Les témoins ont été interrogés sur leurs relations avec l'homme d'affaires et marchand d'armes franco-brésilien Pierre Falcone, arrêté depuis le début du mois de décembre, et son partenaire russe Arkadi Gaïdamak, qui est désormais sous le coup d'un mandat d'arrêt international. Les deux hommes, proches de la présidence angolaise, faisaient depuis plusieurs années l'objet d'un redressement fiscal à la suite des ventes d'armes de fabrication russe à travers des sociétés écrans en 1993 et 1994, au moment où le gouvernement angolais avait un besoin urgent de matériel militaire après la reprise de la guerre civile.

Quand Tarallo et l'affaire Elf refont surface

Le dossier angolais a resurgi en juillet dernier, à l'occasion d'une autre affaire impliquant l'avocat des deux marchands d'armes et hommes d'affaires, chargé de les défendre contre le fisc. Falcone, qui a été mis en examen pour commerce illicite d'armes et fraude fiscale, avait travaillé pour la Sofremi, une agence de ventes d'armes de l'Etat français dépendant du ministère de l'Intérieur, à l'époque où celui-ci était dirigé par Pasqua. Selon les enquêteurs et des sources angolaises informées, c'est Jean-Christophe Mitterrand qui aurait mis Falcone en contact avec Luanda ; celui-ci nie avoir tiré profit de ses relations avec l'homme d'affaires franco-brésilien. L'Angola, qui n'est pas en cause dans l'affaire, a déjà été au centre du scandale qui a éclaté en juillet 2000 à la suite du témoignage, devant la justice française, d'André Tarallo, l'ancien « monsieur Afrique » du groupe Elf.
L'homme avait affirmé que pendant plus de vingt ans, des commissions ont été versées à des dirigeants des pays producteurs de brut autour du Golfe de Guinée û Angola, Gabon, Congo, Cameroun et Nigeria. Ces révélations avaient été faites dans le cadre de l'enquête toujours en cours sur les activités de Elf, qui a depuis fusionné avec le groupe TotalFina. Elf était devenu, au fil des ans, un véritable Etat dans l'Etat en Afrique francophone, en particulier au Gabon et au Congo Brazzaville, où se côtoyaient anciens diplomates, agents des services secrets français et pétroliers. Véritable empire politico-économique, Elf a été gangrené de l'intérieur, permettant à un groupe de travailler pour son propre compte sous la direction d'Alfred Sirven, actuellement en fuite et contre lequel a également été lancé un mandat d'amener international.

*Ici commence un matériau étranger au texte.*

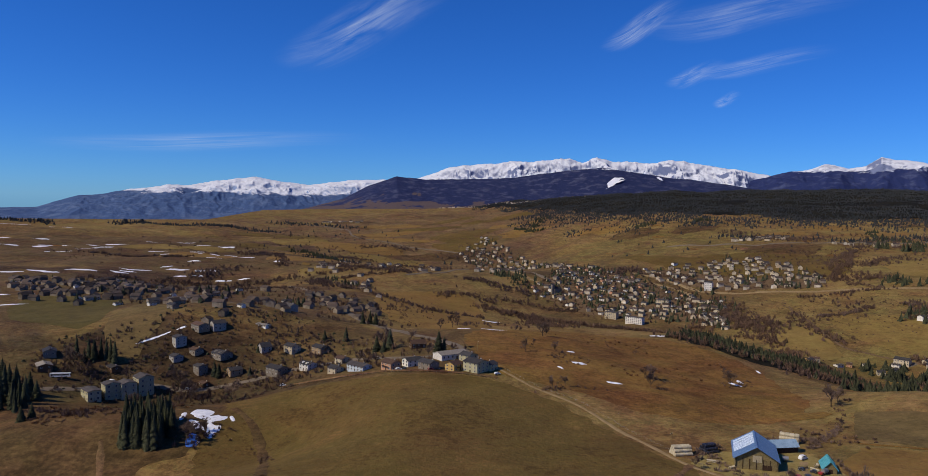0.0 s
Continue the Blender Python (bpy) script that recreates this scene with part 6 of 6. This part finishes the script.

Toutes ces affaires, y compris l'enquête sur les commissions perçues sur les contrats pour la rénovation des lycées de l'Ile de France et distribuées aux partis politiques de droite comme de gauche û dans laquelle Michel Roussin, proche collaborateur à l'époque de l'actuel président Chirac, tient la vedette û, sont suivies de près par les Africains qui se sont longtemps senti seuls accusés de corruption. « Pour danser le tango il faut être deux, corrupteur et corrompu », soulignait un éditorialiste de la presse indépendante angolaise au moment des révélations de Tarallo sur les pots de vin distribués par Elf.